== EXERCISE REQUIREMENTS ==
Write out the data again exactly, skipping every picture.

— start —

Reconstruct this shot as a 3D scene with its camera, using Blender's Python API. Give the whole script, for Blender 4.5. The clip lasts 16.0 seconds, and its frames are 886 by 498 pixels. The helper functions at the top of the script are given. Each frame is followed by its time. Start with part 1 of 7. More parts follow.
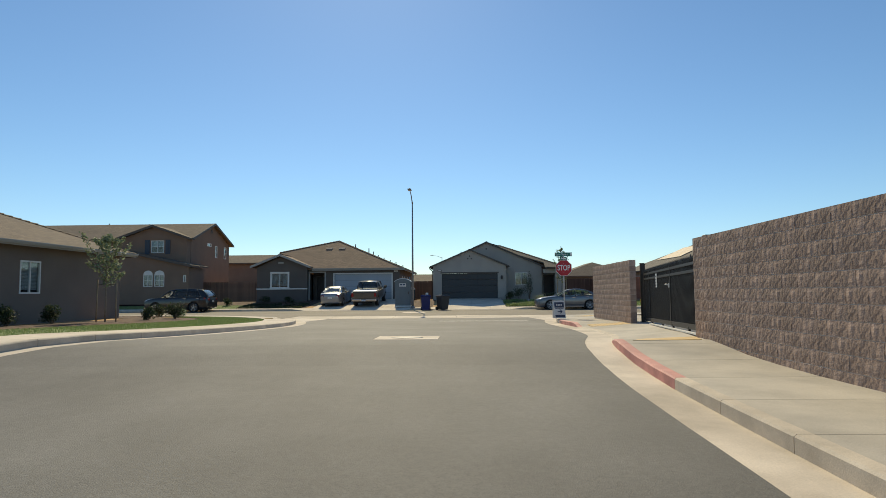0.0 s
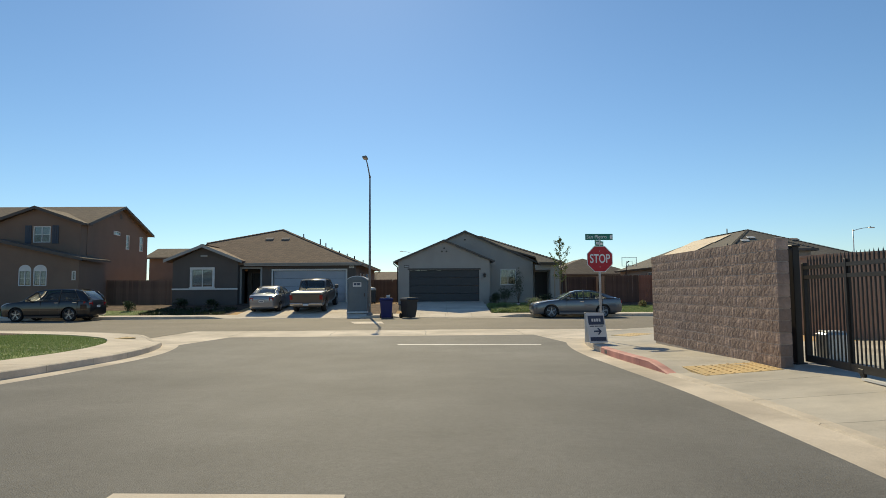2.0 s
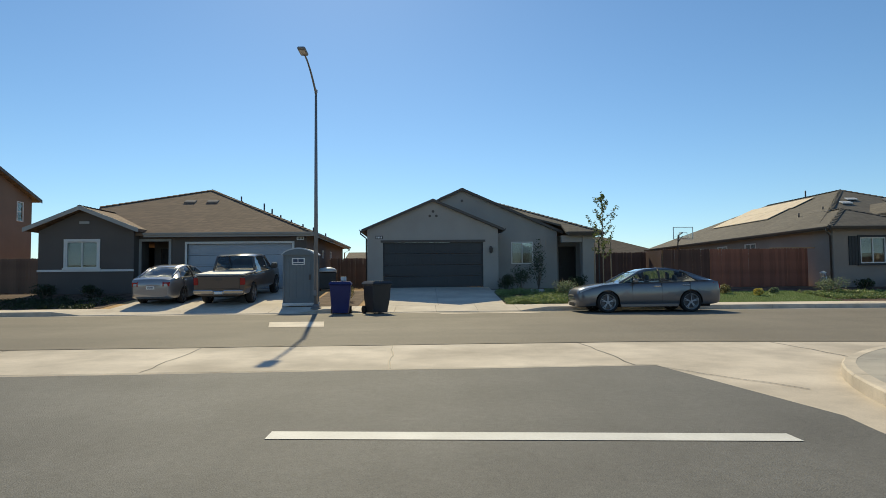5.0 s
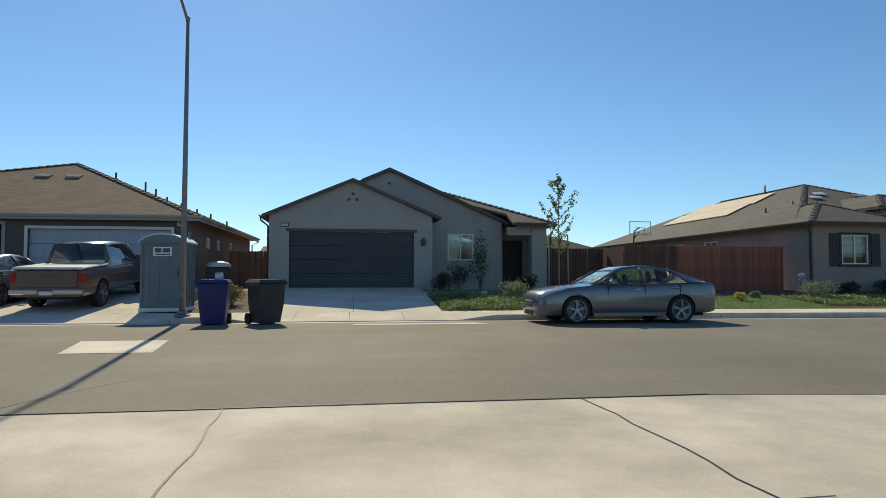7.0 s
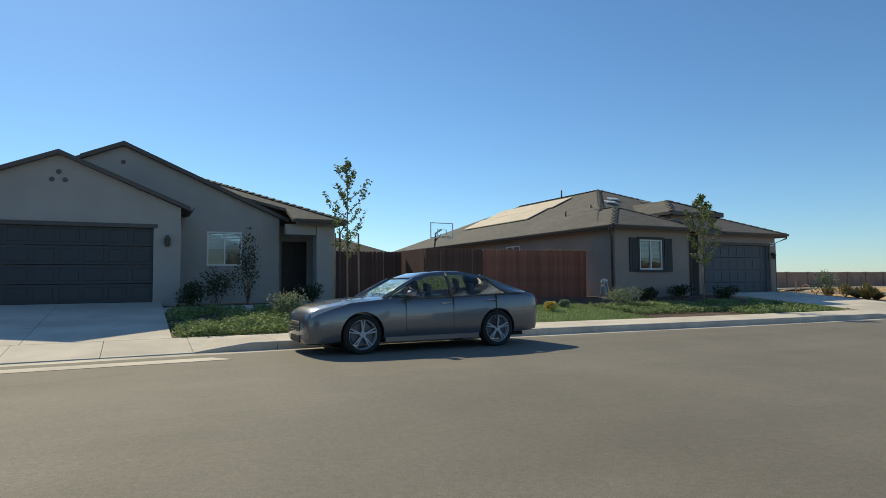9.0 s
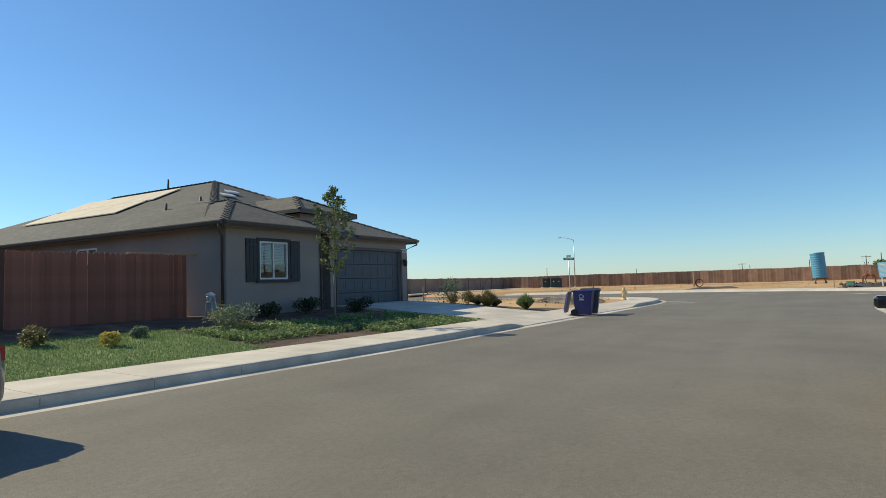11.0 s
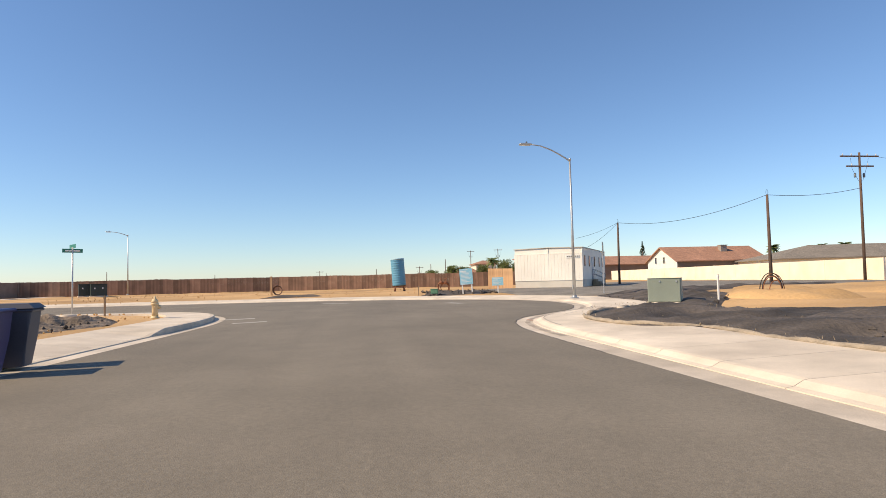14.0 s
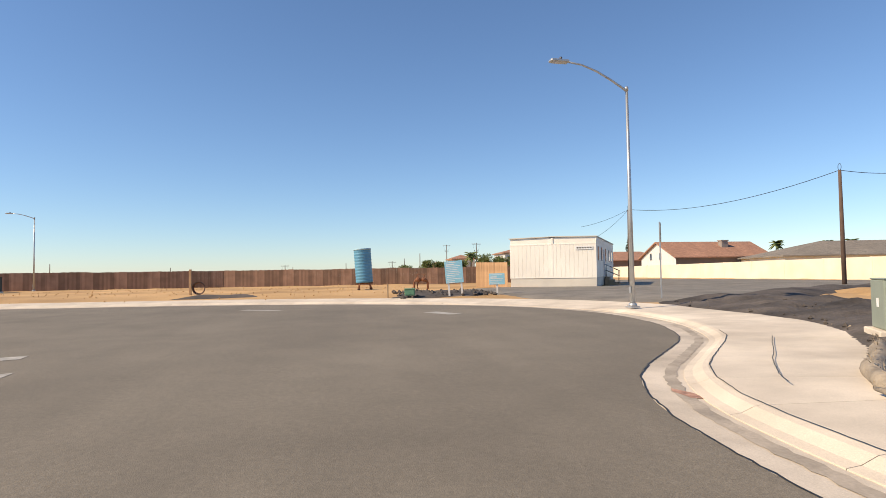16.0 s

— end —

== SOLUTION TO THE PROBLEM ==
Reconstruct this shot as a 3D scene with its camera, using Blender's Python API. Give the whole script, for Blender 4.5. The clip lasts 16.0 seconds, and its frames are 886 by 498 pixels. The helper functions at the top of the script are given. Each frame is followed by its time. Start with part 1 of 7. More parts follow.
0.0 s
2.0 s
5.0 s
7.0 s
9.0 s
11.0 s
14.0 s
16.0 s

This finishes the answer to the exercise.